INFORMATION SUPPLIED
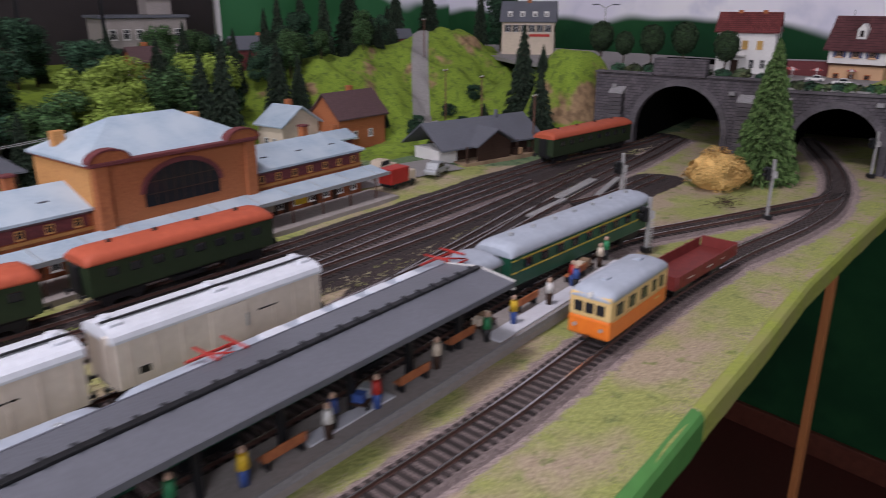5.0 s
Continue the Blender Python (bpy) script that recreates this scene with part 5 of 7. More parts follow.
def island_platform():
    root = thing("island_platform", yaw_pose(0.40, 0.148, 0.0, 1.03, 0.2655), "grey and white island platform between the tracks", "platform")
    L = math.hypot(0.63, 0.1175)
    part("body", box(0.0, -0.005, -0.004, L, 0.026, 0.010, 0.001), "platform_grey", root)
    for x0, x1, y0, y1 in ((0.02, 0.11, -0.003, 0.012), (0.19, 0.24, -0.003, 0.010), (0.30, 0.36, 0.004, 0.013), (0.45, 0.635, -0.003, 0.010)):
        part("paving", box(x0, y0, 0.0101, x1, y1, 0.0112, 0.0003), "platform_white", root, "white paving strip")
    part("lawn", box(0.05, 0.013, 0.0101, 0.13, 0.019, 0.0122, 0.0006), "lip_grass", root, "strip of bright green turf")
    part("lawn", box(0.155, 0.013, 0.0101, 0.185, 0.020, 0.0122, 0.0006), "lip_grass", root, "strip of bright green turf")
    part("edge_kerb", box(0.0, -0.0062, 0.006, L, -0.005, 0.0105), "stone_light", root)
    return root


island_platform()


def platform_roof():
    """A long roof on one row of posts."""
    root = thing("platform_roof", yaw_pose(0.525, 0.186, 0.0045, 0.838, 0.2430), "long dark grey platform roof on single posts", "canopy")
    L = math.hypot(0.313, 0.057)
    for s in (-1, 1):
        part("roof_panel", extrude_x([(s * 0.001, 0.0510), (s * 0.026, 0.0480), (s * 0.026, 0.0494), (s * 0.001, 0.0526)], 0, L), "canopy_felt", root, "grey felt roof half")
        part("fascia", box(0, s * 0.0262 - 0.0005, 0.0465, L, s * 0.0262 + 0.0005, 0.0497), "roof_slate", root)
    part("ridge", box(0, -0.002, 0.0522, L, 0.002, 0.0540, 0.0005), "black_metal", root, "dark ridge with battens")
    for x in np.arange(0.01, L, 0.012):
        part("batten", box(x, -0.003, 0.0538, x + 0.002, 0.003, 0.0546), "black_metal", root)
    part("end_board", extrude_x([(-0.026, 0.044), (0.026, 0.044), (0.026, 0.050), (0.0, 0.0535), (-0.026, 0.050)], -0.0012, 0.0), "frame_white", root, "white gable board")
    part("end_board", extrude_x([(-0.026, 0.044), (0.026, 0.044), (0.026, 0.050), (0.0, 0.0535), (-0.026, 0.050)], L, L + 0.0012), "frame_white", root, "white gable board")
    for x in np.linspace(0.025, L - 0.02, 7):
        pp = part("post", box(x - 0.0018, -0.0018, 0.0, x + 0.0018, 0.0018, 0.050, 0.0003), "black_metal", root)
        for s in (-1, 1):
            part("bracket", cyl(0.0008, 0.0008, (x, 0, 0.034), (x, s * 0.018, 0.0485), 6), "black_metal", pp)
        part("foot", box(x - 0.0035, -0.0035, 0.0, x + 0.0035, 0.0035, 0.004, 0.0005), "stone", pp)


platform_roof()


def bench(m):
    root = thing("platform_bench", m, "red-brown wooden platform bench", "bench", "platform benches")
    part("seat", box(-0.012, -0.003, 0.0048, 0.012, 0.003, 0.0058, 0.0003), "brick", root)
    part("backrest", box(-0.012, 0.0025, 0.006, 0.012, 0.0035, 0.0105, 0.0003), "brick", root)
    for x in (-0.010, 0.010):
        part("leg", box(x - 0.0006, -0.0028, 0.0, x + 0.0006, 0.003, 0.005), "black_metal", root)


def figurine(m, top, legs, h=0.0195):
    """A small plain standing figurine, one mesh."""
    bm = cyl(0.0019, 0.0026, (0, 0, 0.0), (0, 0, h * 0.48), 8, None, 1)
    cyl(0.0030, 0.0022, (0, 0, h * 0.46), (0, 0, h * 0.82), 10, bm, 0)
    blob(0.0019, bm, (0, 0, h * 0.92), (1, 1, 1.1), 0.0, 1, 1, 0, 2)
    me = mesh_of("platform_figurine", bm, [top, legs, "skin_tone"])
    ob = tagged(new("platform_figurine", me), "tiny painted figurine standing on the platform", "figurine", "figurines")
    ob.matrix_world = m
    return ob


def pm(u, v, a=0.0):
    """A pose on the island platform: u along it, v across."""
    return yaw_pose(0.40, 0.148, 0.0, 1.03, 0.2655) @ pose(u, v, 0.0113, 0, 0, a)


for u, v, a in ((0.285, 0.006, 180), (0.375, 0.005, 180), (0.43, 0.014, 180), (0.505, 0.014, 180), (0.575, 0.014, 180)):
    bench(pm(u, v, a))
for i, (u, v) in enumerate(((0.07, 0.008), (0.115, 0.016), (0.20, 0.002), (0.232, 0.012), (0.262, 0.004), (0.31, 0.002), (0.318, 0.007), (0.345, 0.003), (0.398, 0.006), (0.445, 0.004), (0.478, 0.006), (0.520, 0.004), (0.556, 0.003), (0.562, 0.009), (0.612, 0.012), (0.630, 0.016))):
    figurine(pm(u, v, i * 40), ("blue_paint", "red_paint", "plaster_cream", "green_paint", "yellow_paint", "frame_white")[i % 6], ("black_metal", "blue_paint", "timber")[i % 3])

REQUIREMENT
Every line should be retyped exactly, with the pictures omitted.

THE REPLY
5.0 s
Continue the Blender Python (bpy) script that recreates this scene with part 5 of 7. More parts follow.
def island_platform():
    root = thing("island_platform", yaw_pose(0.40, 0.148, 0.0, 1.03, 0.2655), "grey and white island platform between the tracks", "platform")
    L = math.hypot(0.63, 0.1175)
    part("body", box(0.0, -0.005, -0.004, L, 0.026, 0.010, 0.001), "platform_grey", root)
    for x0, x1, y0, y1 in ((0.02, 0.11, -0.003, 0.012), (0.19, 0.24, -0.003, 0.010), (0.30, 0.36, 0.004, 0.013), (0.45, 0.635, -0.003, 0.010)):
        part("paving", box(x0, y0, 0.0101, x1, y1, 0.0112, 0.0003), "platform_white", root, "white paving strip")
    part("lawn", box(0.05, 0.013, 0.0101, 0.13, 0.019, 0.0122, 0.0006), "lip_grass", root, "strip of bright green turf")
    part("lawn", box(0.155, 0.013, 0.0101, 0.185, 0.020, 0.0122, 0.0006), "lip_grass", root, "strip of bright green turf")
    part("edge_kerb", box(0.0, -0.0062, 0.006, L, -0.005, 0.0105), "stone_light", root)
    return root


island_platform()


def platform_roof():
    """A long roof on one row of posts."""
    root = thing("platform_roof", yaw_pose(0.525, 0.186, 0.0045, 0.838, 0.2430), "long dark grey platform roof on single posts", "canopy")
    L = math.hypot(0.313, 0.057)
    for s in (-1, 1):
        part("roof_panel", extrude_x([(s * 0.001, 0.0510), (s * 0.026, 0.0480), (s * 0.026, 0.0494), (s * 0.001, 0.0526)], 0, L), "canopy_felt", root, "grey felt roof half")
        part("fascia", box(0, s * 0.0262 - 0.0005, 0.0465, L, s * 0.0262 + 0.0005, 0.0497), "roof_slate", root)
    part("ridge", box(0, -0.002, 0.0522, L, 0.002, 0.0540, 0.0005), "black_metal", root, "dark ridge with battens")
    for x in np.arange(0.01, L, 0.012):
        part("batten", box(x, -0.003, 0.0538, x + 0.002, 0.003, 0.0546), "black_metal", root)
    part("end_board", extrude_x([(-0.026, 0.044), (0.026, 0.044), (0.026, 0.050), (0.0, 0.0535), (-0.026, 0.050)], -0.0012, 0.0), "frame_white", root, "white gable board")
    part("end_board", extrude_x([(-0.026, 0.044), (0.026, 0.044), (0.026, 0.050), (0.0, 0.0535), (-0.026, 0.050)], L, L + 0.0012), "frame_white", root, "white gable board")
    for x in np.linspace(0.025, L - 0.02, 7):
        pp = part("post", box(x - 0.0018, -0.0018, 0.0, x + 0.0018, 0.0018, 0.050, 0.0003), "black_metal", root)
        for s in (-1, 1):
            part("bracket", cyl(0.0008, 0.0008, (x, 0, 0.034), (x, s * 0.018, 0.0485), 6), "black_metal", pp)
        part("foot", box(x - 0.0035, -0.0035, 0.0, x + 0.0035, 0.0035, 0.004, 0.0005), "stone", pp)


platform_roof()


def bench(m):
    root = thing("platform_bench", m, "red-brown wooden platform bench", "bench", "platform benches")
    part("seat", box(-0.012, -0.003, 0.0048, 0.012, 0.003, 0.0058, 0.0003), "brick", root)
    part("backrest", box(-0.012, 0.0025, 0.006, 0.012, 0.0035, 0.0105, 0.0003), "brick", root)
    for x in (-0.010, 0.010):
        part("leg", box(x - 0.0006, -0.0028, 0.0, x + 0.0006, 0.003, 0.005), "black_metal", root)


def figurine(m, top, legs, h=0.0195):
    """A small plain standing figurine, one mesh."""
    bm = cyl(0.0019, 0.0026, (0, 0, 0.0), (0, 0, h * 0.48), 8, None, 1)
    cyl(0.0030, 0.0022, (0, 0, h * 0.46), (0, 0, h * 0.82), 10, bm, 0)
    blob(0.0019, bm, (0, 0, h * 0.92), (1, 1, 1.1), 0.0, 1, 1, 0, 2)
    me = mesh_of("platform_figurine", bm, [top, legs, "skin_tone"])
    ob = tagged(new("platform_figurine", me), "tiny painted figurine standing on the platform", "figurine", "figurines")
    ob.matrix_world = m
    return ob


def pm(u, v, a=0.0):
    """A pose on the island platform: u along it, v across."""
    return yaw_pose(0.40, 0.148, 0.0, 1.03, 0.2655) @ pose(u, v, 0.0113, 0, 0, a)


for u, v, a in ((0.285, 0.006, 180), (0.375, 0.005, 180), (0.43, 0.014, 180), (0.505, 0.014, 180), (0.575, 0.014, 180)):
    bench(pm(u, v, a))
for i, (u, v) in enumerate(((0.07, 0.008), (0.115, 0.016), (0.20, 0.002), (0.232, 0.012), (0.262, 0.004), (0.31, 0.002), (0.318, 0.007), (0.345, 0.003), (0.398, 0.006), (0.445, 0.004), (0.478, 0.006), (0.520, 0.004), (0.556, 0.003), (0.562, 0.009), (0.612, 0.012), (0.630, 0.016))):
    figurine(pm(u, v, i * 40), ("blue_paint", "red_paint", "plaster_cream", "green_paint", "yellow_paint", "frame_white")[i % 6], ("black_metal", "blue_paint", "timber")[i % 3])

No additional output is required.